【岐阜競輪・GⅠ全日本選抜】山田英明が準決2着で「もう一度」の思いかなえた
山田英明の挑戦は終わっていなかった。3年4カ月ぶりのGⅠ決勝進出。2年前、取手でのこの大会で落車。骨盤骨折などの大けがを負い、その後は低迷を極めた。それでも諦めることなく、「もう一度GⅠの決勝に乗りたい」が口癖になった。その思いでコツコツと努力を重ね、調子を戻してきた。
今回は特選スタート。チャンスと感じていた。自転車も「以前に乗っていたフレームに、セッティングを変えて練習。感じがいいので本番で使います」と向上心も忘れていない。

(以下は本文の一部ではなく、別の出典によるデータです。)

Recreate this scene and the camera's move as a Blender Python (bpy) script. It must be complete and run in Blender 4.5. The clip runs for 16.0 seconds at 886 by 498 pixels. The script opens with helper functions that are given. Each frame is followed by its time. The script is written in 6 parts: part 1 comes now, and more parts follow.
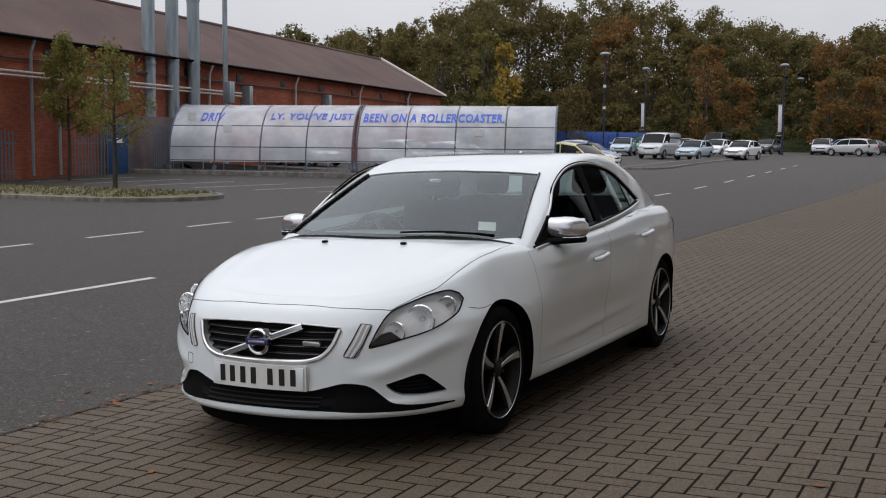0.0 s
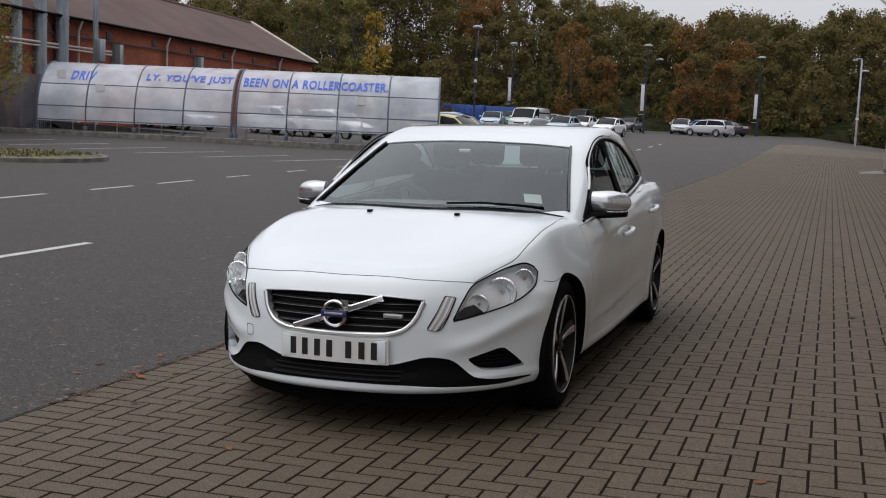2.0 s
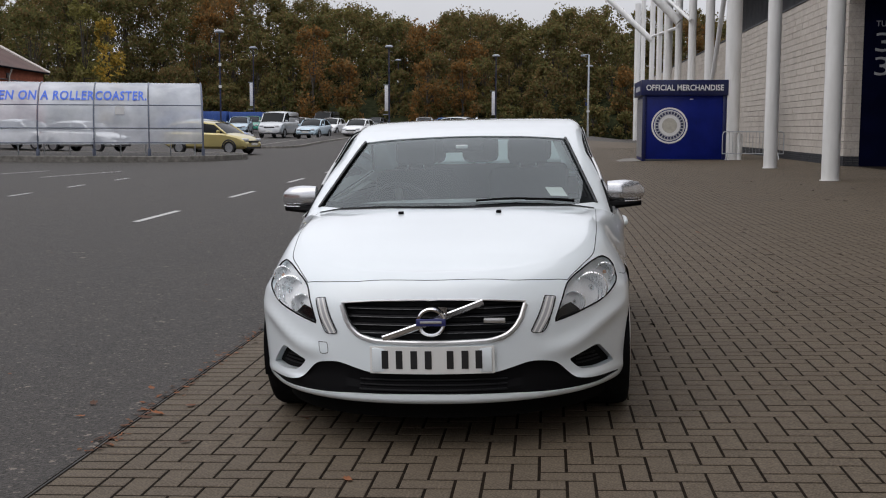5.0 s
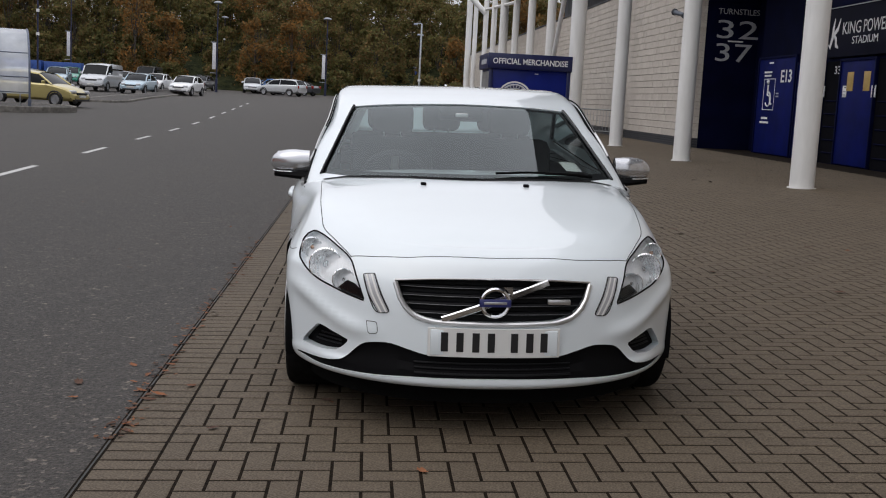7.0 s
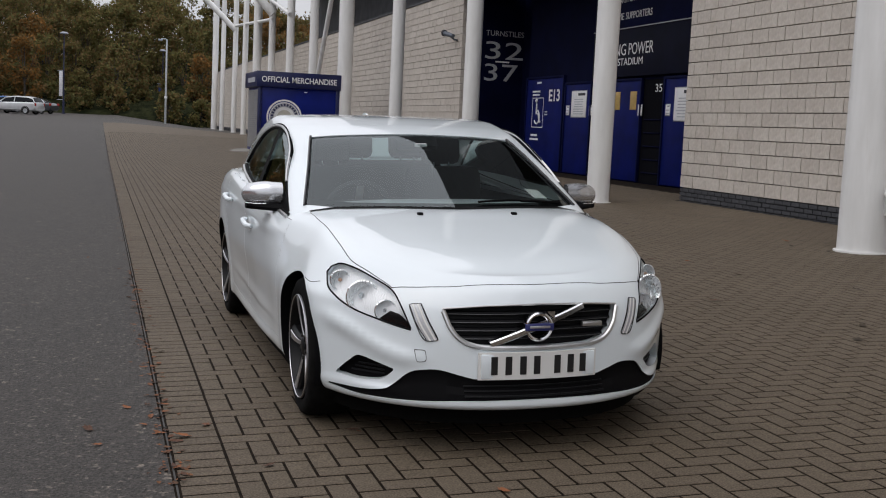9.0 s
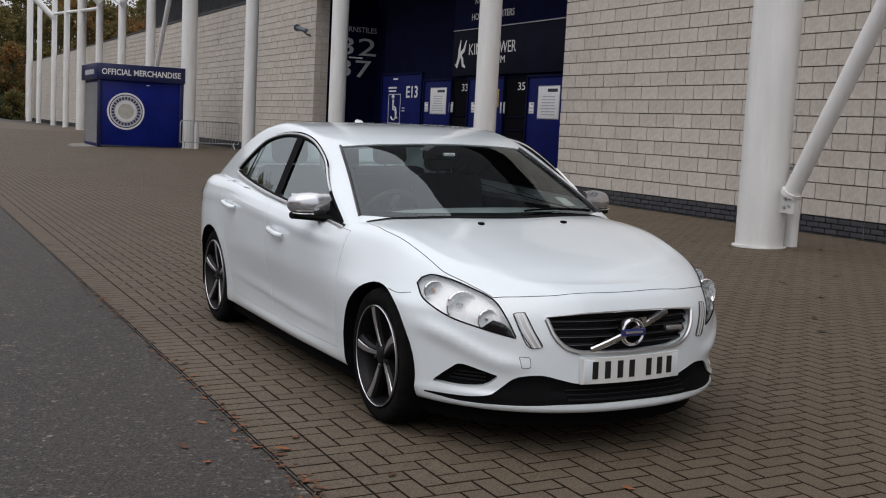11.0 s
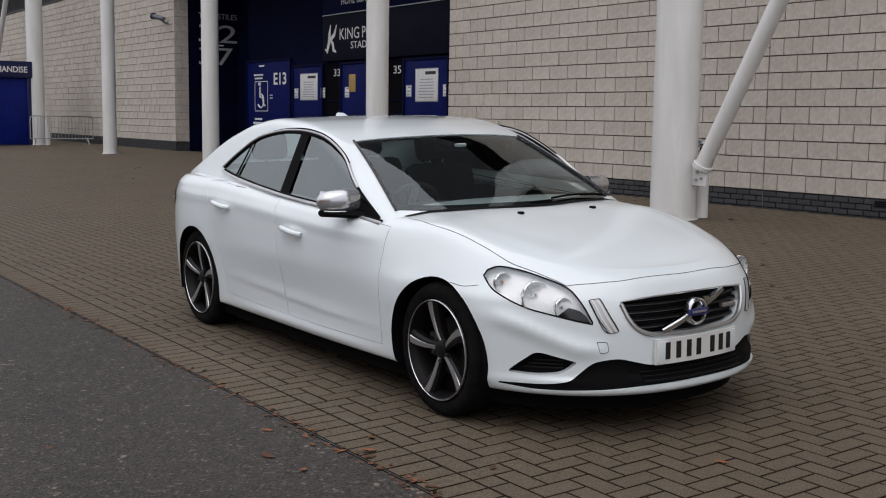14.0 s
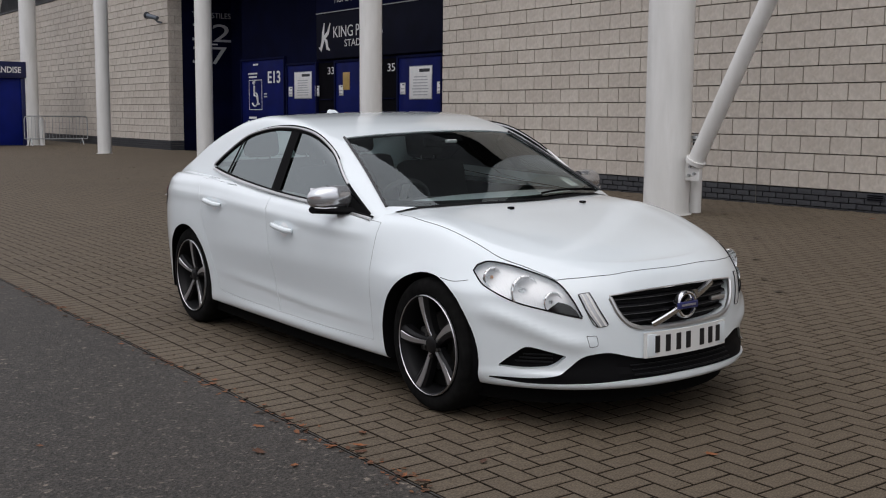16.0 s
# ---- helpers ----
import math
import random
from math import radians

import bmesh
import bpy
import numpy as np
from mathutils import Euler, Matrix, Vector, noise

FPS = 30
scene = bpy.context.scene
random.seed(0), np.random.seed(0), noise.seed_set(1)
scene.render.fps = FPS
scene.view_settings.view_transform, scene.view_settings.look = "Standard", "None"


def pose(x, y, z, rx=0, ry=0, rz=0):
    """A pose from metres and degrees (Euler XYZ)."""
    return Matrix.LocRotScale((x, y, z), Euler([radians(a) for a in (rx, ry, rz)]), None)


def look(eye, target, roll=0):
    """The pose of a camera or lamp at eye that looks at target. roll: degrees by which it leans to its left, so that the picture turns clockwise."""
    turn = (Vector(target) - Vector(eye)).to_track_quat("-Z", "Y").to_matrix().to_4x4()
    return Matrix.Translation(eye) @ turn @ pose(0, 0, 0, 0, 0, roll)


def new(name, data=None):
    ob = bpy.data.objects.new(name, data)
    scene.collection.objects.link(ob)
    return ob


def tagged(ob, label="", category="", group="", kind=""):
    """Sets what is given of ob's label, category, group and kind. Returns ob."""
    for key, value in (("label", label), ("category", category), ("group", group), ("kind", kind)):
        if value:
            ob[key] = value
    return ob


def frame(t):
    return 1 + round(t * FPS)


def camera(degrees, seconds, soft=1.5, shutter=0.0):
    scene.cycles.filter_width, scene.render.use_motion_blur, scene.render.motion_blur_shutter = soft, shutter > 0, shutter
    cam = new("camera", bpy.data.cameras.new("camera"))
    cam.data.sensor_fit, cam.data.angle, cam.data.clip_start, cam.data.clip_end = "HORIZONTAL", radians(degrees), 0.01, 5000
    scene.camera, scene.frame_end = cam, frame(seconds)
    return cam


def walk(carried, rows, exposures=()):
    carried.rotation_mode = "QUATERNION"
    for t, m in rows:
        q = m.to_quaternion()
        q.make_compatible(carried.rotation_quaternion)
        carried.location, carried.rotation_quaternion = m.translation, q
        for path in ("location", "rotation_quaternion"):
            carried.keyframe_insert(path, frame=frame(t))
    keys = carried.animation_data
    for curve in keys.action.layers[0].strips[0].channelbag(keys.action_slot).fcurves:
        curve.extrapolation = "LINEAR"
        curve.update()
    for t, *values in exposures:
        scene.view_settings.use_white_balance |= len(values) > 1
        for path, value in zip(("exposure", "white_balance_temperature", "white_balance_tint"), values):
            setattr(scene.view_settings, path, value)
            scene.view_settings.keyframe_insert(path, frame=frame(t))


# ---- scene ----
cam = camera(43.5, 16.0, soft=1.1)
PATH = [
    (0, (2.99, -4.983, 1.443), (2.104, -3.2, 1.258), 0.5),
    (0.5, (2.771, -5.028, 1.413), (1.897, -3.243, 1.19), 2.4),
    (1, (2.519, -5.055, 1.423), (1.694, -3.251, 1.169), 1.5),
    (1.5, (2.235, -5.184, 1.401), (1.527, -3.326, 1.187), 1.7),
    (2, (2.005, -5.285, 1.414), (1.361, -3.406, 1.182), 2.4),
    (2.5, (1.76, -5.272, 1.385), (1.181, -3.373, 1.144), 1.5),
    (3, (1.532, -5.282, 1.401), (1.058, -3.353, 1.171), 1.0),
    (3.5, (1.218, -5.393, 1.373), (0.872, -3.433, 1.175), 1.0),
    (4, (0.973, -5.411, 1.376), (0.674, -3.446, 1.156), 2.7),
    (4.2, (0.883, -5.403, 1.362), (0.594, -3.436, 1.142), 2.3),
    (6.3, (-0.212, -5.156, 1.329), (-0.179, -3.17, 1.094), 0.9),
    (6.5, (-0.293, -5.109, 1.327), (-0.23, -3.127, 1.07), 2.0),
    (7, (-0.537, -5.079, 1.316), (-0.393, -3.102, 1.049), 3.0),
    (7.5, (-0.876, -5.1, 1.329), (-0.628, -3.13, 1.084), 2.5),
    (8, (-1.122, -5.05, 1.308), (-0.808, -3.085, 1.101), 2.8),
    (8.5, (-1.388, -4.987, 1.333), (-0.938, -3.053, 1.091), 2.0),
    (9, (-1.761, -5.039, 1.336), (-1.166, -3.142, 1.12), 2.7),
    (9.2, (-1.874, -5.034, 1.355), (-1.235, -3.153, 1.126), 1.3),
    (11.3, (-3.056, -4.637, 1.375), (-2.125, -2.88, 1.156), 2.8),
    (11.5, (-3.127, -4.562, 1.363), (-2.171, -2.82, 1.133), 2.3),
    (12, (-3.322, -4.363, 1.381), (-2.276, -2.678, 1.131), 1.1),
    (12.5, (-3.57, -4.232, 1.379), (-2.476, -2.578, 1.121), 1.7),
    (13, (-3.745, -4.171, 1.387), (-2.592, -2.556, 1.138), 0.8),
    (13.5, (-3.778, -4.214, 1.391), (-2.63, -2.594, 1.147), 0.3),
    (14, (-3.79, -4.24, 1.394), (-2.653, -2.611, 1.158), 0.8),
    (14.5, (-3.78, -4.259, 1.389), (-2.641, -2.632, 1.152), 1.6),
    (15, (-3.777, -4.271, 1.387), (-2.635, -2.647, 1.146), 0.3),
    (15.5, (-3.778, -4.267, 1.389), (-2.646, -2.636, 1.145), 0.4),
    (16, (-3.773, -4.269, 1.385), (-2.631, -2.644, 1.145), 0.4),
]
walk(cam, [(t, look(eye, target, roll)) for t, eye, target, roll in PATH])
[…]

「自力にもうこだわりはない」と、犬伏湧也―清水裕友の3番手にも付いた。
準決10Rは単騎戦だった。眞杉匠―守澤太志の後位で周回。2角捲りの眞杉に対して「内が空いた」とBSで内を進撃。内を閉めてきた守澤にも踏み勝って、終3半で4番手まで到達すると、さらに4角で内を突いて伸ばした。逃げ粘る脇本雄太を抜き去って2着。泥くさい勝ち上がり方だが、それが山田の持ち味とも言える。
内抜きの審議となったが、「失格でも、勝負した結果」と悔いはなかった。到達順の通りに確定し、「いやぁ、もう(GⅠ決勝を)諦めかけていました。諦めたわけではないけど。でもやれることをやれば、まだどうにかこうにか乗れることが分かった」と自信も取り戻した。
挑戦はこれで終わりではない。大けがの前までよく口にしていた「GⅠを勝ちたい。グランプリに乗りたい」という夢はまだかなえられていない。GⅠ初決勝は34歳、4日制GⅢ初制覇は35歳と、すべて難産の末に目標に達してきた。山田の競輪人生にふさわしくもある40歳での初タイトルを、持てる限りの力で取りに行く。